While this project wouldn’t be nearly as clean without the sexp package as it already is, it does highlight a weakness in the sexp package. In my post introducing sexp to the world, I complained that connecting R and Go via files is too cumbersome. And yet, I still have to do this with the network csv file because sexp doesn’t support the passing of matrices or vectors of strings (which would be needed to specify the composer names in the network) between R and Go. Bridging this gap would make the sexp package far more flexible and is at the top of my list to implement.
There is also a marginal improvement to be made using statistics. The number of appearances we have two composers to have together at random isn’t, statistically speaking, a specific number (like 100 in the example above) but rather a range of numbers based on probability.
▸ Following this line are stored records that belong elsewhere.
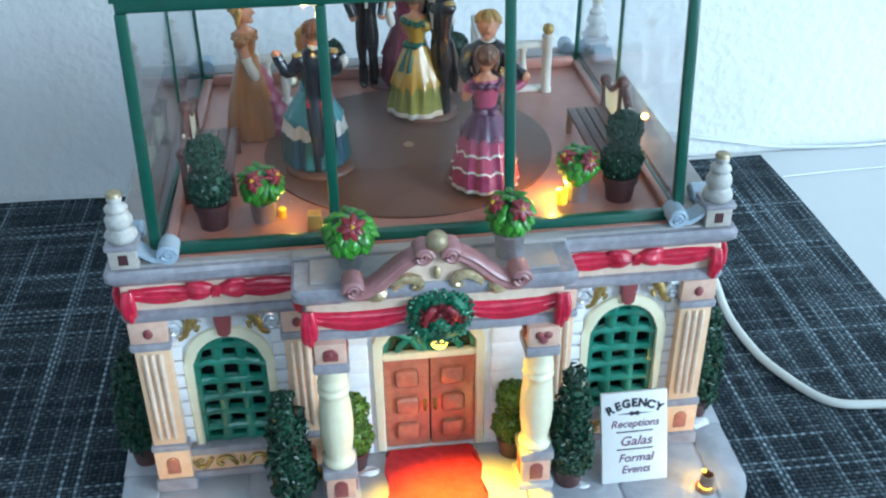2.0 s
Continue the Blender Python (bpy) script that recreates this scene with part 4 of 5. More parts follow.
def pot_shape(bm, r0, r1, h, z0=0.0):
    lathe(bm, [(r0, z0), (r1 * 0.97, z0 + h * 0.72), (r1 * 1.08, z0 + h * 0.74), (r1 * 1.1, z0 + h), (r1 * 0.9, z0 + h), (r1 * 0.85, z0 + h * 0.86)], seg=20)


def foliage(bm, shape, count, r):
    """Curled resin leaves over a surface: shape(u, v) gives a place and the way out."""
    for i in range(count):
        c, d = shape(random.random(), random.random() * 2 * math.pi)
        d = Vector(d) + Vector((random.uniform(-0.35, 0.35), random.uniform(-0.35, 0.35), random.uniform(-0.3, 0.4)))
        curl(bm, Vector(c) - Vector(d).normalized() * r * 0.5, d, r * random.uniform(0.8, 1.25))


def ball_surface(c, r):
    def f(u, a):
        z = 2 * u - 1
        q = math.sqrt(1 - z * z)
        d = Vector((q * math.cos(a), q * math.sin(a), z))
        return Vector(c) + d * r, d
    return f


def cone_surface(z0, z1, r, tip=2.6):
    def f(u, a):
        t = 1 - math.sqrt(1 - u * 0.985)
        # widest a little above the pot, tapering to the tip
        w = r * (1 - t) ** 0.62 * (0.84 + 0.16 * min(1, t * 8)) + tip * t
        w *= 1 + 0.12 * math.sin(3 * a + t * 9) + 0.06 * math.sin(23 * t)
        return Vector((w * math.cos(a), w * math.sin(a), z0 + (z1 - z0) * t)), Vector((math.cos(a), math.sin(a), 0.35))
    return f


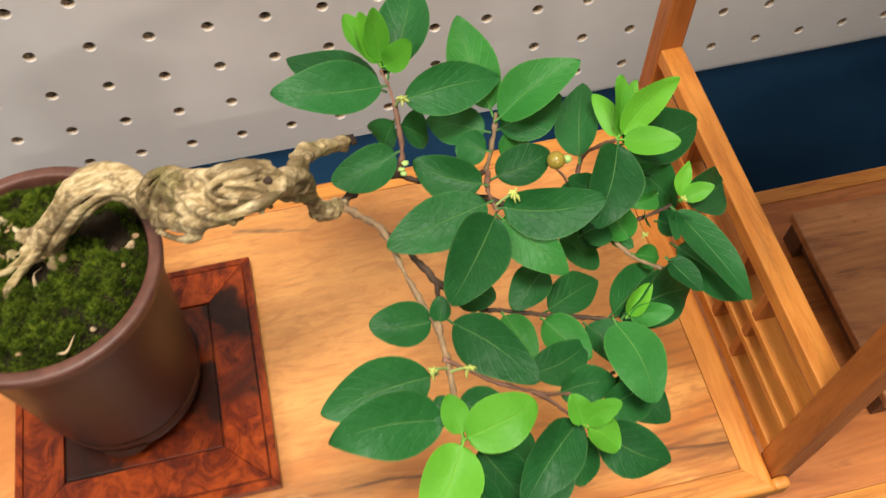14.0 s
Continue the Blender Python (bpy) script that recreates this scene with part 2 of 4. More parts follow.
def zebra_wood():
    """Drawer front: dark stripes that stand upright at the ends and arch round a heart right of the pull."""
    m, nt, b = nodes_of("zebra_wood", 0.5, spec=0.3)
    sep = nt.nodes.new("ShaderNodeSeparateXYZ")
    nt.links.new(coords(nt), sep.inputs[0])
    wob = noise_tex(nt, coords(nt, (35, 1, 22)), 1.0, 3, 0.5)
    x = maths(nt, "ADD", maths(nt, "SUBTRACT", sep.outputs[0], 0.036), maths(nt, "MULTIPLY", maths(nt, "SUBTRACT", wob, 0.5), 0.011))
    z = maths(nt, "MULTIPLY", maths(nt, "SUBTRACT", sep.outputs[2], 0.018), 0.3)
    r = maths(nt, "SQRT", maths(nt, "ADD", maths(nt, "MULTIPLY", x, x), maths(nt, "MULTIPLY", z, z)))
    left = maths(nt, "MAXIMUM", maths(nt, "MULTIPLY", maths(nt, "ADD", sep.outputs[0], 0.012), -1.0), 0.0)
    phase = maths(nt, "ADD", maths(nt, "MULTIPLY", r, 950.0), maths(nt, "MULTIPLY", left, 850.0))
    phase = maths(nt, "ADD", phase, maths(nt, "MULTIPLY", noise_tex(nt, coords(nt, (60, 1, 14)), 1.0, 4), 11.0))
    s = maths(nt, "SINE", phase)
    s = maths(nt, "ADD", maths(nt, "MULTIPLY", s, 0.6), maths(nt, "MULTIPLY", noise_tex(nt, coords(nt, (260, 200, 16)), 1.0, 5, 0.65), 1.15))
    base = ramp(nt, s, [(0.1, (0.42, 0.165, 0.047)), (0.5, (0.33, 0.12, 0.036)), (0.82, (0.11, 0.04, 0.016)), (1.0, (0.075, 0.028, 0.013))])
    ends = ramp(nt, maths(nt, "MULTIPLY", maths(nt, "ADD", sep.outputs[0], 0.122), 9.0), [(0.05, (1, 1, 1)), (0.55, (0, 0, 0))])
    base = mix(nt, maths(nt, "MULTIPLY", ends, 0.85), base, (0.27, 0.09, 0.033))
    fine = noise_tex(nt, coords(nt, (900, 900, 50)), 1.0, 3, 0.6)
    base = mix(nt, maths(nt, "MULTIPLY", fine, 0.25), base, (0.12, 0.05, 0.02))
    nt.links.new(base, b.inputs["Base Color"])
    bump(nt, b, s, 0.15, 0.0003)
    return m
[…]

The coperformance metric is probably more accurate if we compare the number of actual appearance together to the upper bound of the range at a level of significance that is deemed appropriate (probably 95%). In the example, I think this would be 101 rather than 100. This improvement is probably marginal, but as someone who thinks he has a good grasp of statistics and data analysis, implementing this change should be pretty low-hanging fruit for me.
Overall, this coperformance project was just a hobby project allowing me to combine my enjoyment of programming, data, and classical music thanks to the awesome New York Philharmonic repository. You can check out the code on Github and the app itself over on my shiny server. Enjoy!